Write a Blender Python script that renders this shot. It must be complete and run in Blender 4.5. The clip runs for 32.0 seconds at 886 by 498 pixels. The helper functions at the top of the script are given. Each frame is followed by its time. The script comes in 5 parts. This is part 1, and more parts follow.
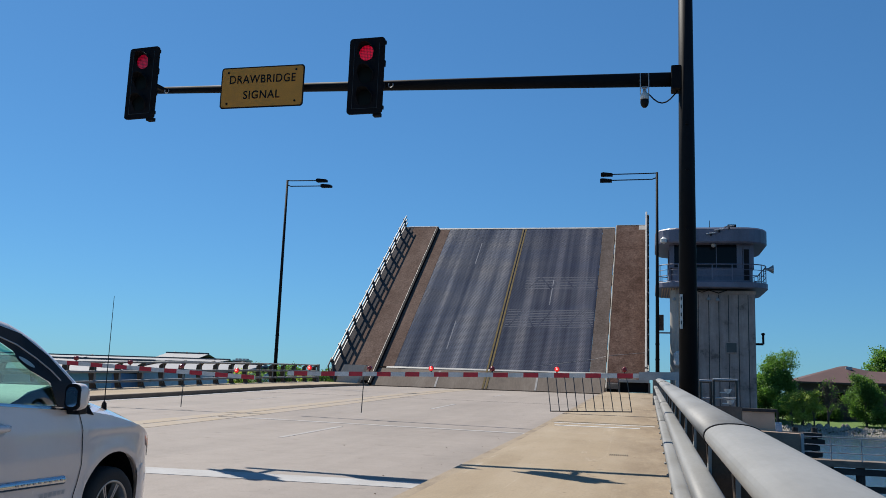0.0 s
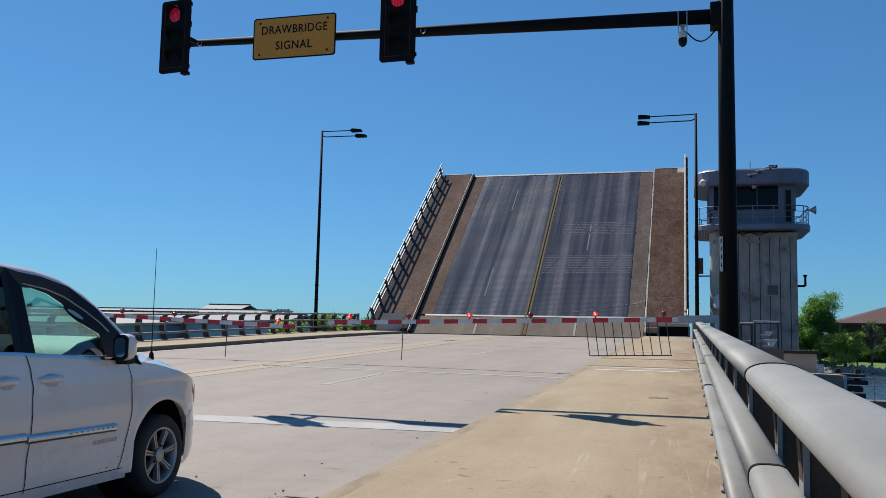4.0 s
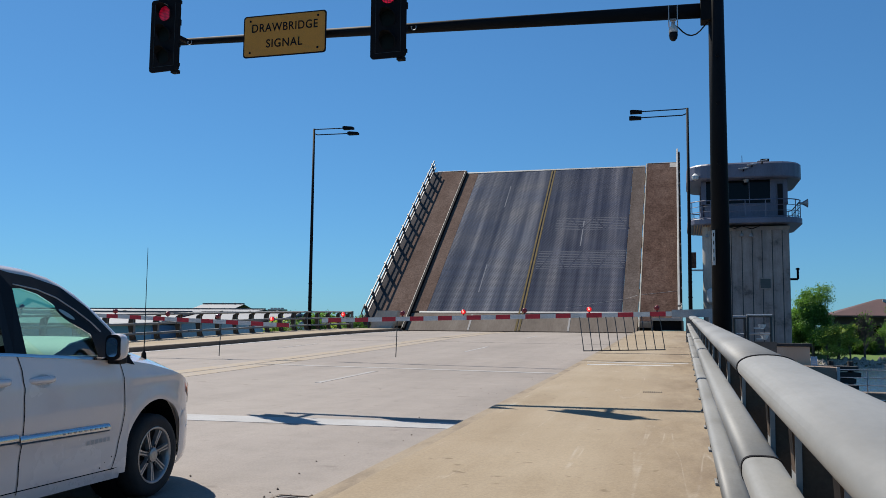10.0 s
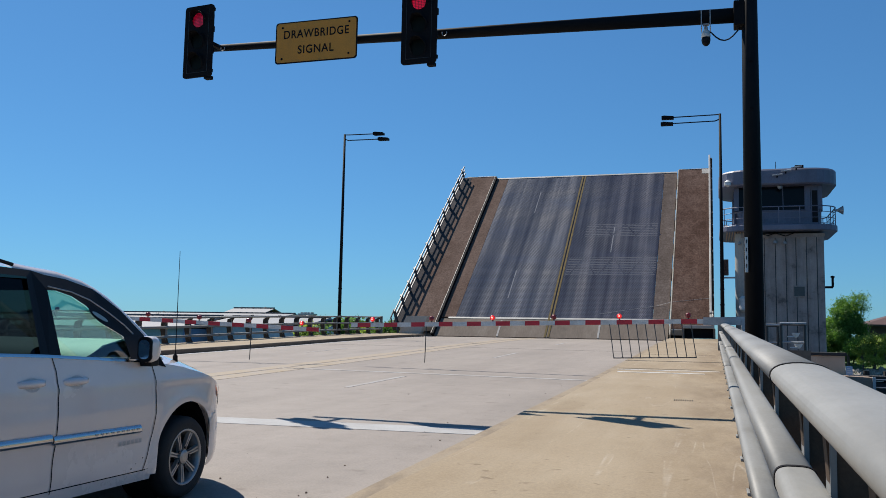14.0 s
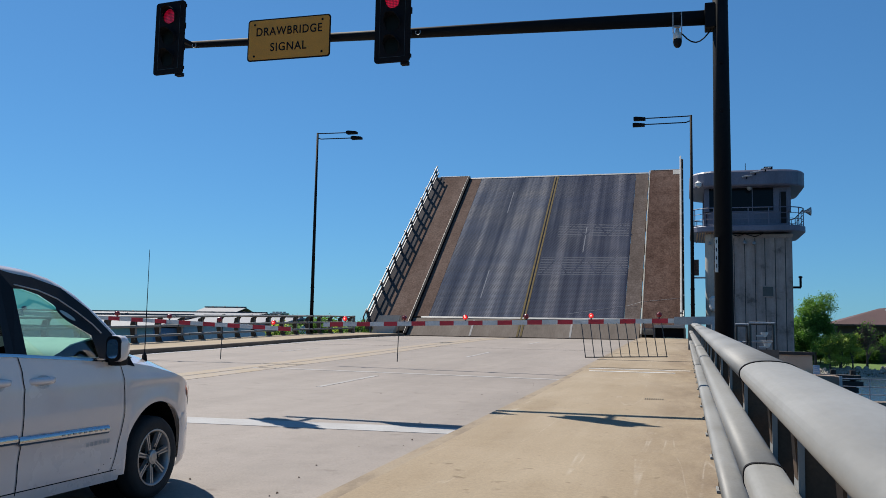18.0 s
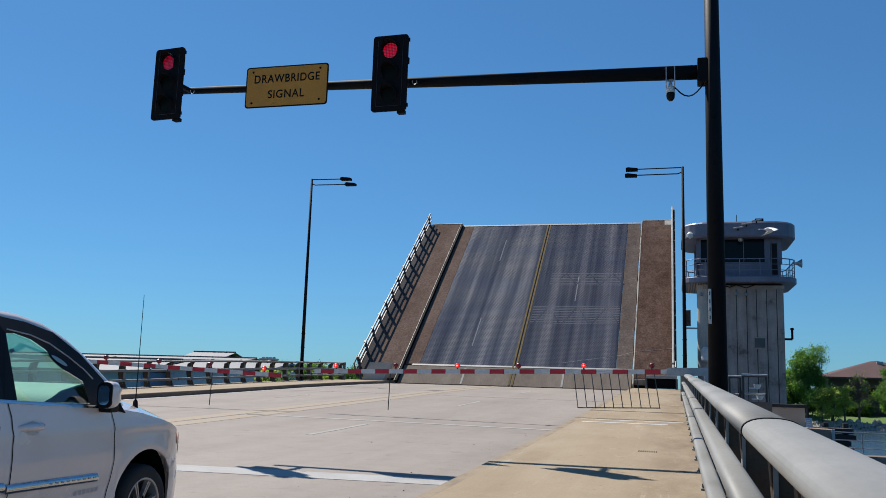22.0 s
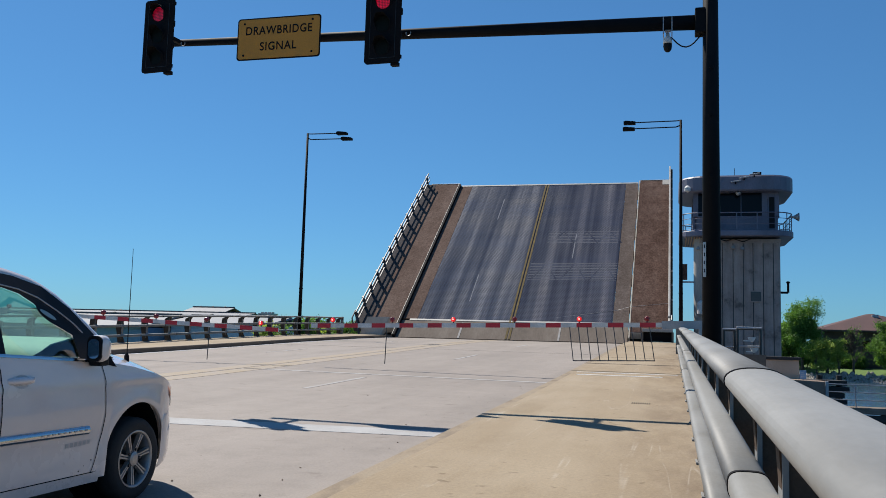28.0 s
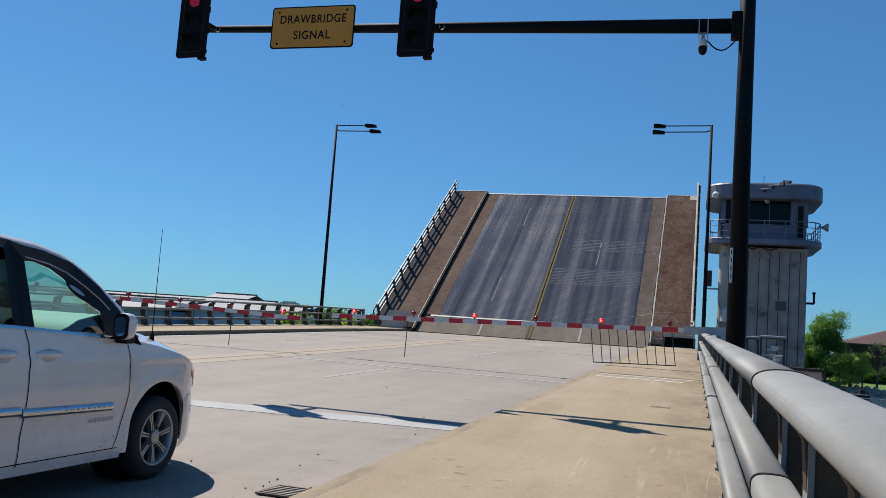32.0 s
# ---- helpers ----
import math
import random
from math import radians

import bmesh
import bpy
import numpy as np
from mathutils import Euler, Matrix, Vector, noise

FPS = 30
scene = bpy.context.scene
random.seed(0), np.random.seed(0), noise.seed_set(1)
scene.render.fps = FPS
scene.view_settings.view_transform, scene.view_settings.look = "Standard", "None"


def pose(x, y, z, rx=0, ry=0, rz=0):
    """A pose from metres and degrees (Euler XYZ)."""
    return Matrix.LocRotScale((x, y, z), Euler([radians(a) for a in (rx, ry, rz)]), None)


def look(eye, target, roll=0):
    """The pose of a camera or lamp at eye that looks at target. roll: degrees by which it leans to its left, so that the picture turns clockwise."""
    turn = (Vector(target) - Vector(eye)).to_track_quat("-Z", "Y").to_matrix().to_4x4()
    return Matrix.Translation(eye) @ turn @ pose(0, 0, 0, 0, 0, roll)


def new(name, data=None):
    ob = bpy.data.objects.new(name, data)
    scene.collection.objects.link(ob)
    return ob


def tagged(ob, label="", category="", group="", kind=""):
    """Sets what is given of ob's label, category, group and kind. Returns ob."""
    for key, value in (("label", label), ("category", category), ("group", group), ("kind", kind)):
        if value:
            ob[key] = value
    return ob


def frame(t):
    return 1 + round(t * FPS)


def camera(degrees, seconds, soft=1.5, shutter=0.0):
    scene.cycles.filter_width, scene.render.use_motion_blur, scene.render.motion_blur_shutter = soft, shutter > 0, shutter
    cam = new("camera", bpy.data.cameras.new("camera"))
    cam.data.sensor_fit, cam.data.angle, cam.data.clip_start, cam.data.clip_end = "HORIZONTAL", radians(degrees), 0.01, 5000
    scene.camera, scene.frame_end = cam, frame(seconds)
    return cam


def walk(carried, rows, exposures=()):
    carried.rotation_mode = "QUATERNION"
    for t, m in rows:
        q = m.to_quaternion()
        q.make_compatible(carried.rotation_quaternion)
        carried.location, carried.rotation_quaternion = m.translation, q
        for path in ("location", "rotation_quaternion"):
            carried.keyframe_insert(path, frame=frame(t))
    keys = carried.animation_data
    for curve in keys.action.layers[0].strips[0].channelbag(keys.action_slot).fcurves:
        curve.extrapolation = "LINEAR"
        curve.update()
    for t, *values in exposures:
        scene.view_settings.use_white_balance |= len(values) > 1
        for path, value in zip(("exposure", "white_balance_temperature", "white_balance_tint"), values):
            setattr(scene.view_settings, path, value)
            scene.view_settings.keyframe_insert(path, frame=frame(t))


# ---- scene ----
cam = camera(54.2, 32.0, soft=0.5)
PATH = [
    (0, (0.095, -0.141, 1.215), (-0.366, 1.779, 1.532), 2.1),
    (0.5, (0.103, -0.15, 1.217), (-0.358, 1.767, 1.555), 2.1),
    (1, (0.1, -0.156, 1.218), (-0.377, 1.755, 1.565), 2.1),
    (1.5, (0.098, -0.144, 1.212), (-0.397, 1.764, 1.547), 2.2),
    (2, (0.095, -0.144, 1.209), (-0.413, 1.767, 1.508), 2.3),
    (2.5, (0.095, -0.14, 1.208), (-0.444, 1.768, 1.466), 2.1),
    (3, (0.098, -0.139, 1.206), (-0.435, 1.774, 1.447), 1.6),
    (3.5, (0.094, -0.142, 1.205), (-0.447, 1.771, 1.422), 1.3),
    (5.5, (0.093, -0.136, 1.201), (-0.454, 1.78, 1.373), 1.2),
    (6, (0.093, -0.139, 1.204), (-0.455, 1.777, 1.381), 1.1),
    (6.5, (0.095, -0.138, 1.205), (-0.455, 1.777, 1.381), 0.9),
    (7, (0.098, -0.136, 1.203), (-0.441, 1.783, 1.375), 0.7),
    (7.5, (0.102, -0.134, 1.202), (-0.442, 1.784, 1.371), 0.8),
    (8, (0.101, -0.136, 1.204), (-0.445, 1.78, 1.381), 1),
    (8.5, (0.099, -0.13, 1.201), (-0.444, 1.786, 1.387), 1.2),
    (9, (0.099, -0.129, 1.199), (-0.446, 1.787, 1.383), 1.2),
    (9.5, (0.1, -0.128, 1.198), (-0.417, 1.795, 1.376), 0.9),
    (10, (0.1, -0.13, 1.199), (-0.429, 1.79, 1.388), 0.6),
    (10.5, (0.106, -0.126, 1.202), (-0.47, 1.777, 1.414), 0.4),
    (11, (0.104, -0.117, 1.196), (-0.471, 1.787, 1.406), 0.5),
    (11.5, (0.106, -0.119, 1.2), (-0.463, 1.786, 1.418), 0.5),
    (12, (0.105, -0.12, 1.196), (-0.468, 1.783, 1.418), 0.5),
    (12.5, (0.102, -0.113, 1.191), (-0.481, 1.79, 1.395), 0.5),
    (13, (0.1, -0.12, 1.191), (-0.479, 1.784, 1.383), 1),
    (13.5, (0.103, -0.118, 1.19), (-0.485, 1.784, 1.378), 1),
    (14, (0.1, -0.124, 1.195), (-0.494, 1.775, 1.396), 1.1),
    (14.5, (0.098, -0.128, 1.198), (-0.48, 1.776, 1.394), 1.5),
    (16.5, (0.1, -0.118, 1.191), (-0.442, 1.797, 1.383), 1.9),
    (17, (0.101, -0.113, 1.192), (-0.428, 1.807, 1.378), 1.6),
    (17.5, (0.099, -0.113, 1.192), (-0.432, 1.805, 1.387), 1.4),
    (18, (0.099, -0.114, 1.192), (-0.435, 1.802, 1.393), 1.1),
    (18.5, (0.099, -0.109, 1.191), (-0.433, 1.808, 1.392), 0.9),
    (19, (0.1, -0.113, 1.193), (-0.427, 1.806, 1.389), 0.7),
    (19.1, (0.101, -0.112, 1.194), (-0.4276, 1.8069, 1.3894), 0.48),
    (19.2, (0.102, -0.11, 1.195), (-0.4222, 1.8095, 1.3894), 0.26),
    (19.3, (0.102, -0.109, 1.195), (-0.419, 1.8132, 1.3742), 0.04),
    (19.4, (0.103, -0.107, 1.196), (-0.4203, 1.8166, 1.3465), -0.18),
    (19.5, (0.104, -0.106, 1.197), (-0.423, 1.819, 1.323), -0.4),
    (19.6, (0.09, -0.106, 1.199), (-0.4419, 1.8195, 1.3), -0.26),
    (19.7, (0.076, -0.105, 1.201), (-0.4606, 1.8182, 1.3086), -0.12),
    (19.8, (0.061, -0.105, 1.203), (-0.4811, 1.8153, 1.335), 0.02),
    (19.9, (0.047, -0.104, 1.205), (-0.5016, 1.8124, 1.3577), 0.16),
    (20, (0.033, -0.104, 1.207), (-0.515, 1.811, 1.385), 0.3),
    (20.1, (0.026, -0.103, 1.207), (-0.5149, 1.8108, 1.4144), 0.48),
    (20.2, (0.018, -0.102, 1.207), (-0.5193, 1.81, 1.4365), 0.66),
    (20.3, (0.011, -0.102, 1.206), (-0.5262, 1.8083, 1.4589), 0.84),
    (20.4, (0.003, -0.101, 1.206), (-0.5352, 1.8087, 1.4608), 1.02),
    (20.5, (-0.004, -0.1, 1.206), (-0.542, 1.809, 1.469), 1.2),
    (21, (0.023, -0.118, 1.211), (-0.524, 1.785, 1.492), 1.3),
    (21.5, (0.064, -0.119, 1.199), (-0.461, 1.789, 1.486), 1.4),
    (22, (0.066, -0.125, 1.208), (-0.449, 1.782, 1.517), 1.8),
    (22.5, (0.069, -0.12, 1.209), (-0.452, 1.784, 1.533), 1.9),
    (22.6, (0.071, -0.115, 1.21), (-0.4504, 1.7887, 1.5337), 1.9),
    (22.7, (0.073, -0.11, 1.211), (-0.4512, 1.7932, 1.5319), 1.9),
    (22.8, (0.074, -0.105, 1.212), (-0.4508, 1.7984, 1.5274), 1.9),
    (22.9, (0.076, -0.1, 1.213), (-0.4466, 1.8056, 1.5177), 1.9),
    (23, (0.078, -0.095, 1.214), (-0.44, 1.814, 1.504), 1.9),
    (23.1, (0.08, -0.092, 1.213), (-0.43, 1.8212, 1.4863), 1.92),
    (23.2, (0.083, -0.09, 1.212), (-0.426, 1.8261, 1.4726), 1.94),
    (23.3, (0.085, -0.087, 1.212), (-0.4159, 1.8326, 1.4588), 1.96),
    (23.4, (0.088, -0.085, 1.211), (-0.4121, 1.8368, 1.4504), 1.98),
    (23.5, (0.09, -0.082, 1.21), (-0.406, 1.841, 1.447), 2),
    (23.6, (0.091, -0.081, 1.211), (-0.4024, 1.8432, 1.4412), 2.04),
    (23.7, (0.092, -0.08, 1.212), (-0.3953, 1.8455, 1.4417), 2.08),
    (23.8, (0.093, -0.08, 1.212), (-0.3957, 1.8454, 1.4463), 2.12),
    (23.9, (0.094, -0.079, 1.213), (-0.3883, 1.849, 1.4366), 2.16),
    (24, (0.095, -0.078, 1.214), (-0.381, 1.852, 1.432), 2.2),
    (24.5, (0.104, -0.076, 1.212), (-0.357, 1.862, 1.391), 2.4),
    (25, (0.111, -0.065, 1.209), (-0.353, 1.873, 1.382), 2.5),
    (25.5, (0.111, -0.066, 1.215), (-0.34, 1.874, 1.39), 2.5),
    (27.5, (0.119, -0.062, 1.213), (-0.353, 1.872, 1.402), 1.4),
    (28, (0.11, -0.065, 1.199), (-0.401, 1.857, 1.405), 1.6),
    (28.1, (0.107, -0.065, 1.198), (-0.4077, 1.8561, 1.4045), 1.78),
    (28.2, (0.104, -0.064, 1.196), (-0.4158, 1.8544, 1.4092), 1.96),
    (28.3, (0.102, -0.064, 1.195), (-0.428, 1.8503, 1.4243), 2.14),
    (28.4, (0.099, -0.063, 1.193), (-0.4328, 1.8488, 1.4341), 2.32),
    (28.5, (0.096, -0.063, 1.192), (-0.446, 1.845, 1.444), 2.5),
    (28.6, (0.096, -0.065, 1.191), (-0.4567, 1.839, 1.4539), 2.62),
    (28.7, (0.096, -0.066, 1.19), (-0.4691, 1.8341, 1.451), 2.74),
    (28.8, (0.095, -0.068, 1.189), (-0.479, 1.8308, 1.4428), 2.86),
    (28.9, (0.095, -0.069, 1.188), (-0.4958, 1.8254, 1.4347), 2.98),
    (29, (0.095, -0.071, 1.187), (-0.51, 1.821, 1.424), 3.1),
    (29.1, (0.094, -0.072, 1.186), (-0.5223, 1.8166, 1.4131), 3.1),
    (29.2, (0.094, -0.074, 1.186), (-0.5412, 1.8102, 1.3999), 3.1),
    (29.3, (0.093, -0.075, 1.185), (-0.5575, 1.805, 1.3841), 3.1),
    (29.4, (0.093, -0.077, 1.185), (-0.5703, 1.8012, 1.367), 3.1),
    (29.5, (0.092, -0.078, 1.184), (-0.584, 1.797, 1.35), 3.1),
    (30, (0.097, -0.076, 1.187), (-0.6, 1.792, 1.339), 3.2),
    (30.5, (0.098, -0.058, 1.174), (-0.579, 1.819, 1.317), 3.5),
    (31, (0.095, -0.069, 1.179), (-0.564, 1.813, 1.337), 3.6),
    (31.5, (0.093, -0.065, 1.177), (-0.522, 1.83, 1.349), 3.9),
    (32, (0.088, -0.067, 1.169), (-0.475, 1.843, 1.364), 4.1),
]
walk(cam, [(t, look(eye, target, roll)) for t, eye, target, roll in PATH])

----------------

▸ **What is asked**
Copy out only the lines above from the one with "keys = carried.animation_data" to the one with "scene.view_settings.keyframe_insert(path, frame=frame(t))", inclusive, exactly as they stand.

▸ **Correct output**
    keys = carried.animation_data
    for curve in keys.action.layers[0].strips[0].channelbag(keys.action_slot).fcurves:
        curve.extrapolation = "LINEAR"
        curve.update()
    for t, *values in exposures:
        scene.view_settings.use_white_balance |= len(values) > 1
        for path, value in zip(("exposure", "white_balance_temperature", "white_balance_tint"), values):
            setattr(scene.view_settings, path, value)
            scene.view_settings.keyframe_insert(path, frame=frame(t))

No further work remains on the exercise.